Shalim (Šalām, Shalem, 𐎌𐎍𐎎) is a god in Canaanite religion, mentioned in inscriptions found in Ugarit (now Ras Shamra, Syria). William F. Albright identified Shalim as the god of the dusk and Shahar as the god of the dawn. In the Dictionary of Deities and Demons in the Bible, Venus is represented by Shalim as the Evening Star and Shahar as the Morning Star. His name derives from the triconsonantal Semitic root Š-L-M ("whole, safe, sound, peace").

==Ugaritic inscriptions==
An Ugaritic myth known as The Gracious and Most Beautiful Gods describes Shalim and his brother Shahar as offspring of El through two women he meets at the seashore.

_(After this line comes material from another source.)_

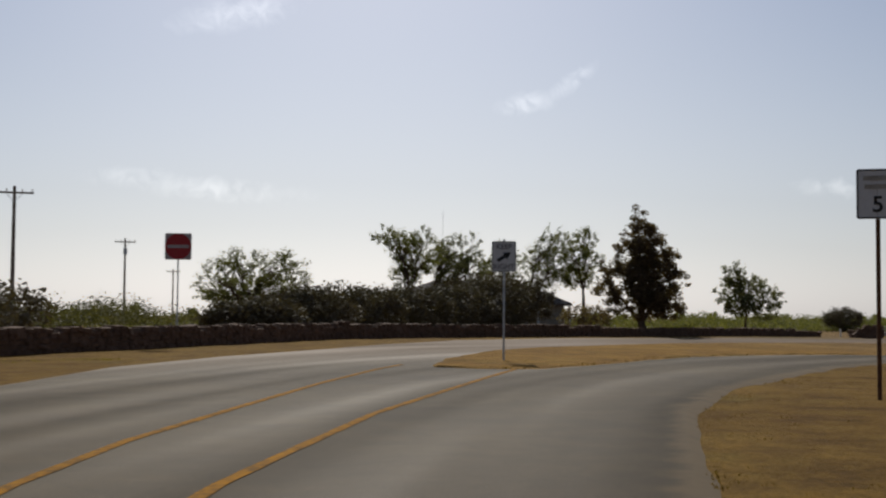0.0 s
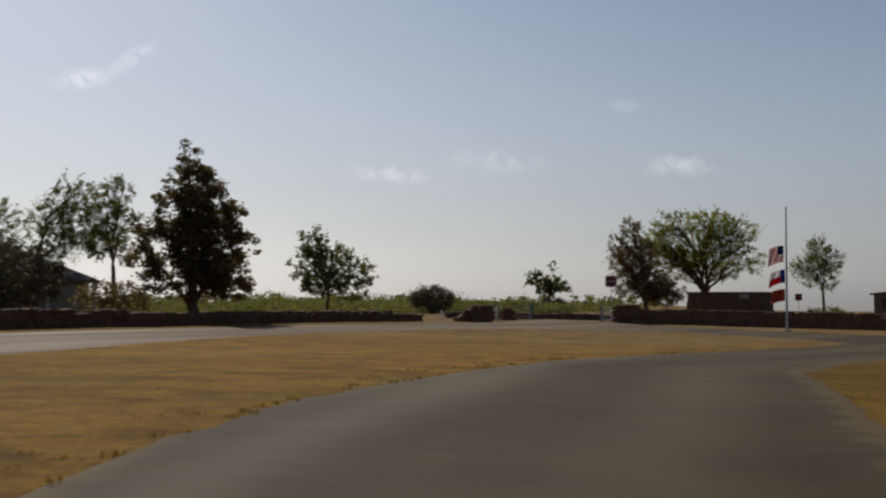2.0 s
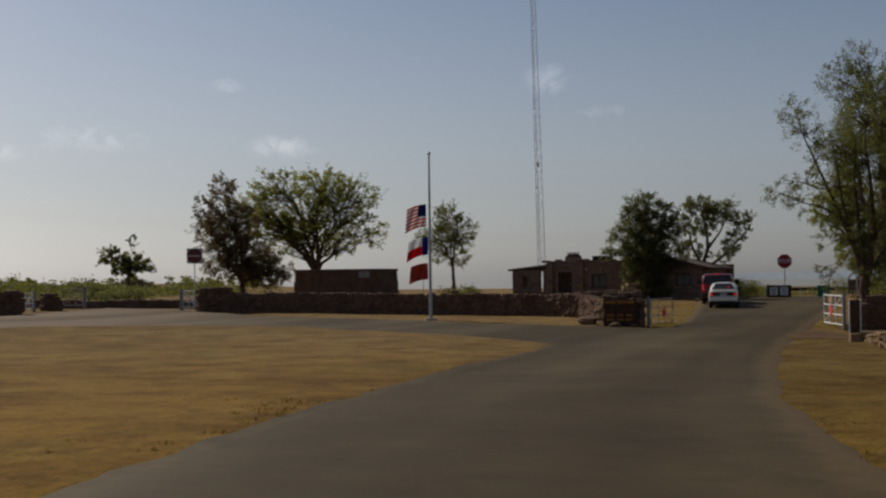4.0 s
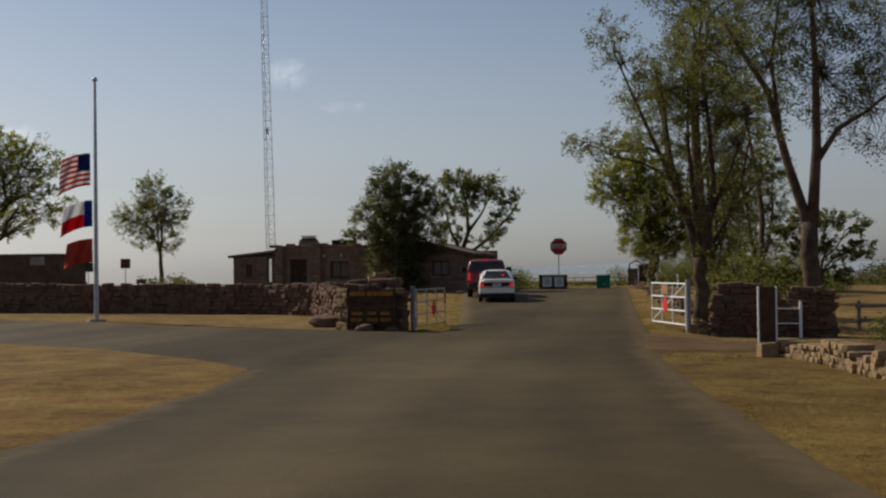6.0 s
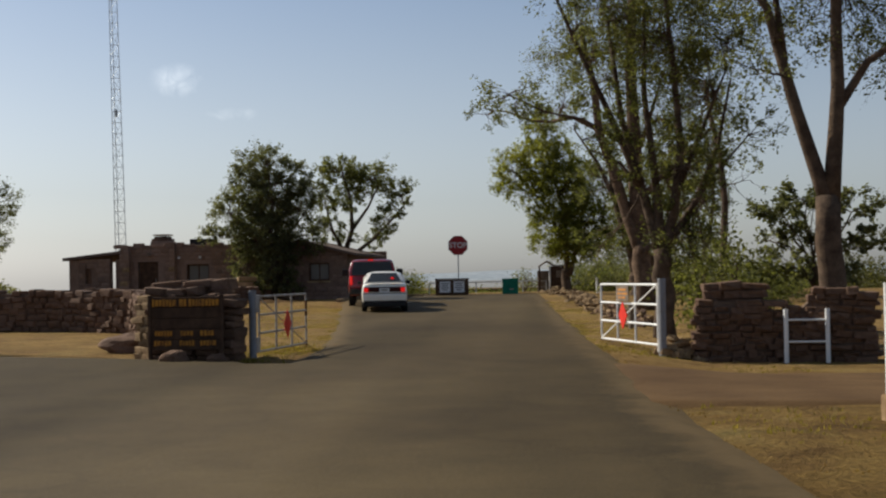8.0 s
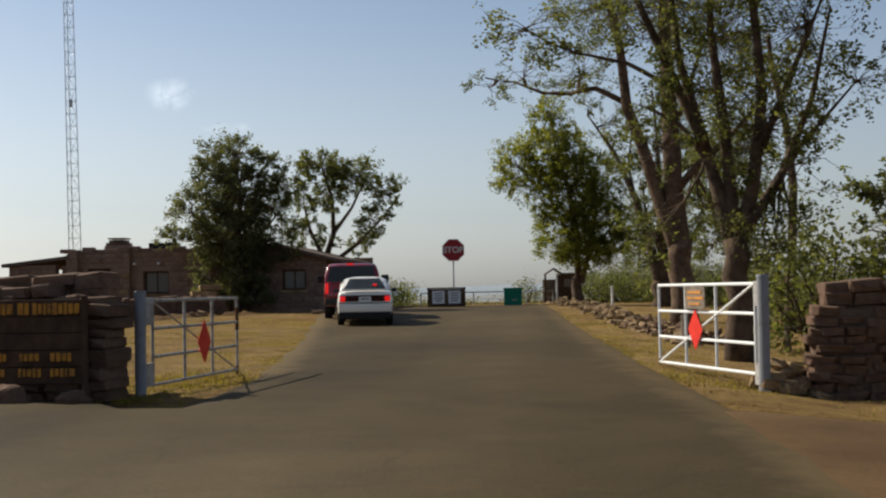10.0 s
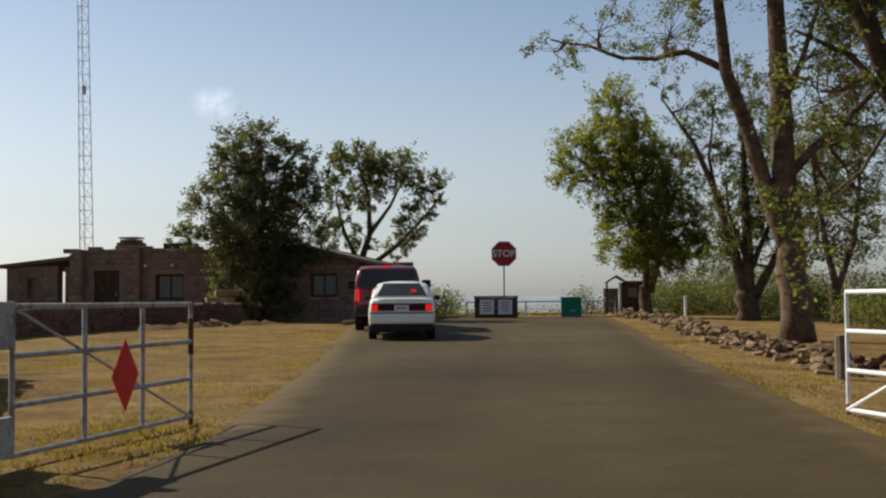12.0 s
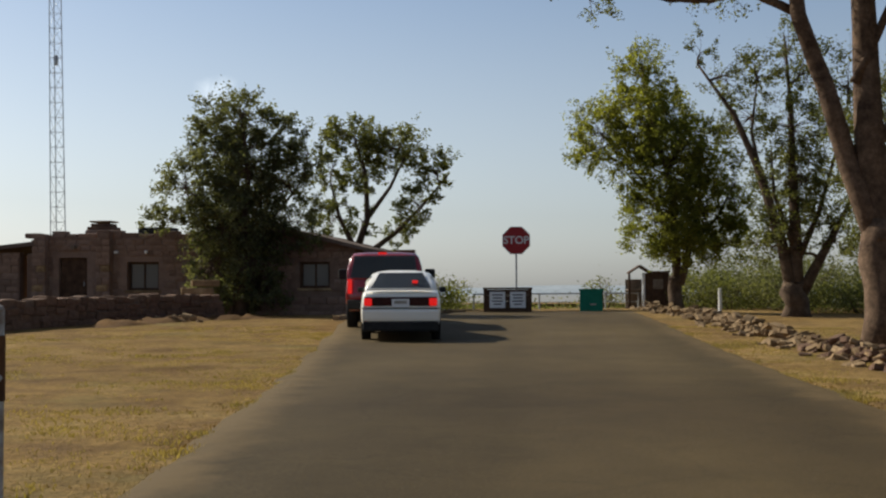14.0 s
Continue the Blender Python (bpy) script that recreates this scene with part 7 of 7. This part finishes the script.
def earth_bank(line, wide, tall, seed, label):
    """A low uneven bank of bare soil along a line."""
    pts = [Vector((x, y, 0)) for x, y in line]
    way = []
    for a, c in zip(pts, pts[1:]):
        n = max(2, int((c - a).length / 0.35))
        way += [a.lerp(c, i / n) for i in range(n)]
    way.append(pts[-1])
    verts, faces = [], []
    cross = 9
    for i, p in enumerate(way):
        d = (way[min(i + 1, len(way) - 1)] - way[max(i - 1, 0)]).normalized()
        s = Vector((-d.y, d.x, 0))
        fade = min(1.0, i / 4, (len(way) - 1 - i) / 4)
        for k in range(cross):
            u = k / (cross - 1) * 2 - 1
            q = p + s * u * wide * (1 + 0.3 * noise.noise((p.x * 0.7, p.y * 0.7, seed)))
            h = tall * (1 - u * u) * fade * (0.7 + 0.6 * noise.noise((q.x * 1.3, q.y * 1.3, seed + 3.0)) + 0.5 * noise.noise((q.x * 3, q.y * 3, seed)) + 0.35 * noise.noise((q.x * 7, q.y * 7, seed)))
            verts.append((q.x, q.y, gz(q.x, q.y) - 0.05 + max(0.0, h)))
        if i:
            for k in range(cross - 1):
                faces.append(((i - 1) * cross + k, i * cross + k, i * cross + k + 1, (i - 1) * cross + k + 1))
    ob = link_mesh("earth_bank", mesh_of("earth_bank", verts, faces), SOIL, smooth=True)
    return tagged(ob, label, "bank", kind="structure")


earth_bank([(113.0, 54.25), (115.5, 53.9), (118.5, 53.3), (122.0, 51.6)], 0.7, 0.24, 5, "low bank of bare brown soil along the courtyard wall")


def stone_pile(x, y, count, spread, seed, label):
    """A few tumbled stones at a wall's foot."""
    rnd = random.Random(seed)
    base = thing("stone_pile", Matrix.Translation((x, y, gz(x, y))), label, "stone pile")
    items = []
    for k in range(count):
        s = rnd.uniform(0.12, 0.26)
        px, py = x + rnd.gauss(0, spread), y + rnd.gauss(0, spread * 0.8)
        lift = max(0.0, 0.45 - 1.2 * math.hypot(px - x, py - y)) * rnd.random()
        items.append((rnd.choice(STONES_PALE), Matrix.Translation((px, py, gz(px, py) + s * 0.3 + lift)) @ Euler((rnd.uniform(-0.4, 0.4), rnd.uniform(-0.4, 0.4), rnd.uniform(0, 6.3))).to_matrix().to_4x4()
                      @ Matrix.Diagonal((s * 1.4, s, s * 0.6, 1))))
    PENDING_STONES.append((base, items, count, STONE_PALE, None))


stone_pile(89.2, 37.5, 34, 0.2, 51, "small pile of pale rubble stones between gate post and pillar")
stone_pile(117.5, 53.3, 12, 0.5, 52, "few pale stones on the soil bank by the courtyard wall")


def stepped_slabs(x, y, turn):
    s = thing("stone_steps", pose(x, y, gz(x, y), 0, 0, turn), "pale flat stone slabs stacked like steps by the wall", "steps")
    for k in range(5):
        part("slab", boxed((k * 0.24, 0.03 * (k % 2), 0.14 + k * 0.23), (1.35 - k * 0.13, 0.85, 0.19), 0.03), STONE_PALE, s)
    return s


stepped_slabs(121.4, 54.85, -70)

kerb_base = thing("kerb", Matrix.Translation((122.5, 48.3, gz(122.5, 48.3))), "low concrete kerb at the road's end", "kerb", kind="structure")
for k in range(6):
    kx, ky = 119.5 + k * 1.15, 49.3 - max(0, k - 1) * 0.62
    ob = part("kerb_stone", boxed((0, 0, 0.02), (1.2, 0.18, 0.16), 0.02), STONE_PALE)
    ob.parent = kerb_base
    ob.matrix_parent_inverse = kerb_base.matrix_world.inverted()
    ob.matrix_world = pose(kx, ky, gz(kx, ky) + 0.04, 0, 0, -26 if k > 1 else 0)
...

They are both nursed by "The Lady", likely Asherah, and have appetites as large as "(one) lip to the earth and (one) lip to the heaven." In other Ugaritic texts, the two are associated with the sun goddess.

Another inscription is a sentence repeated three times in a para-mythological text, "Let me invoke the gracious gods, the voracious gods of ym." Ym in most Semitic languages means "day," and Shalim and Shahar, twin deities of the dusk and dawn, were conceived of as its beginning and end.

Shalim is also mentioned separately in the Ugaritic god lists and forms of his name also appear in personal names, perhaps as a divine name or epithet.

Many scholars believe that the name of Shalim is preserved in the name of the city Jerusalem. The god Shalim may have been associated with dusk and the evening star in the etymological senses of a "completion" of the day, "sunset" and "peace".